Vidéo de la police al-Hisha publiée par le réseau Raqqa Is Being Slaughtered Silently.

La loi de Daech

La contrainte, les habitants de Raqqa y sont confrontés dans de nombreux autres domaines. Les femmes ne peuvent sortir dans la rue sans référent masculin -mari, frère, père- et sans porter le niqab. Même les hommes reçoivent des conseils vestimentaires, rapporte la chaîne quatari AlJazeera: pantalons amples retroussés aux chevilles ou rentrés dans les chaussettes sont recommandés. Pour tous, la musique, à l'exception des chants religieux, est interdite.

Dans la rue, les militants de l'EI prêchent leur bonne parole. A ce titre, les programmes scolaires sont revus, conformément à l'idéologie de Daech. Toutes les mentions de la Syrie devront être remplacées par "Etat islamique", explique un document traduit par le quotidien américain Wall Street Journal. Et tout faux pas est puni: des témoins ont rapporté plusieurs crucifixions sur la place publique. L'ironie veut qu'elle s'appelle "place du paradis".

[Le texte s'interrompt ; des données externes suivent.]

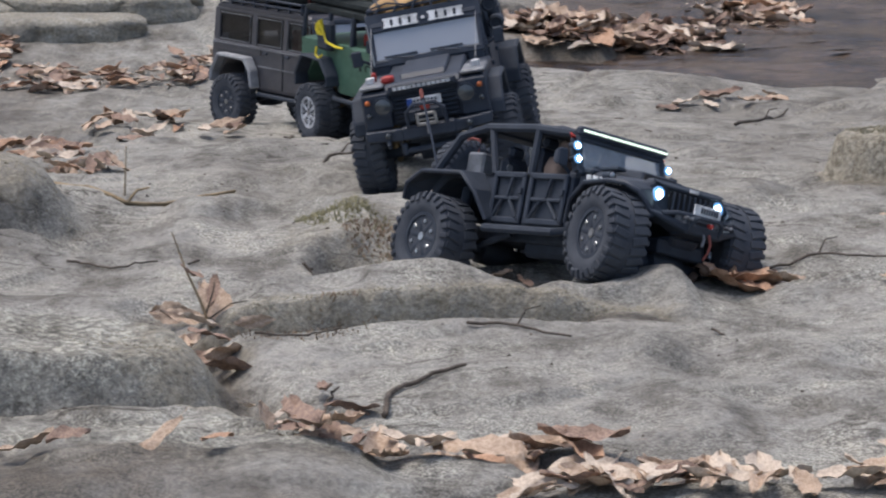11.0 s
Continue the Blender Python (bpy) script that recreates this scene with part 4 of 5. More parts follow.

Dans ce climat, les habitants se cachent même pour fumer. Selon la vision radicale de l'islam prônée par l'EI, cette pratique est considérée comme un suicide, un acte interdit. Les fumeurs encourent d'abord des coups de fouet, puis, en cas de récidive, la prison ou le placement dans un camp dans le désert, explique un membre de Raqqa Is Being Slaughtered Silently (RBSS, "Raqqa est massacrée en silence"), un groupe anti-EI qui documente la vie quotidienne de la ville, au quotidien britannique The Independent. Un membre de l'EI a été retrouvé décapité, une cigarette entre les lèvres. La peur règne, et les boutiques de cigarettes ou de pipes à chicha ont fermé, faisant exploser le marché de la contrebande. Les prix ont été multipliés par trois. Et les cafés de la ville, longtemps fréquentés par les fumeurs, ont vu leur clientèle diminuer. Certains ont mis la clé sous la porte.

Economie en lambeaux

Ce contrôle de la population se fait sur un terrain économique ravagé, avec des inégalités de plus en plus marquées. Interrogé par le quotidien britannique The Guardian, un autre militant de RBSS évoque une pénurie croissante de nourriture. Selon lui, plus de 1000 familles bénéficient de la soupe populaire, que l'EI ne finance pas. Le prix du pain a augmenté de 150% depuis septembre et l'eau courante est devenue un luxe.

Les récentes frappes de la coalition n'ont rien arrangé: "Nous avons des frappes du régime syrien le matin et des frappes de la coalition à la fin de la journée. Entre les deux, l'EI contrôle et tue des gens. Tout le monde est fatigué et effrayé", témoigne-t-il. La coalition a détruit la raffinerie et la centrale électrique de la ville, désormais tributaire des générateurs. Pour les habitants, l'électricité est disponible entre trois et cinq heures par jour. Les djihadistes ne sont pas concernés par ce rationnement.

Tweet du réseau Raqqa Is Being Slaughtered Silently.

Selon plusieurs témoignages, les militants de l'EI se ménagent en effet un certain confort par rapport au reste de la population: hôpitaux privés, salaires élevés, habitations en bon état... Dans ses vidéos de propagande, l'EI montre la vie à Raqqa comme un paradis pour tous les musulmans du monde, fait observer le Wall Street Journal. Dans l'une d'elles, un jeune homme la compare même à "une grande fête". Habitants et militants espèrent qu'elle aura une fin.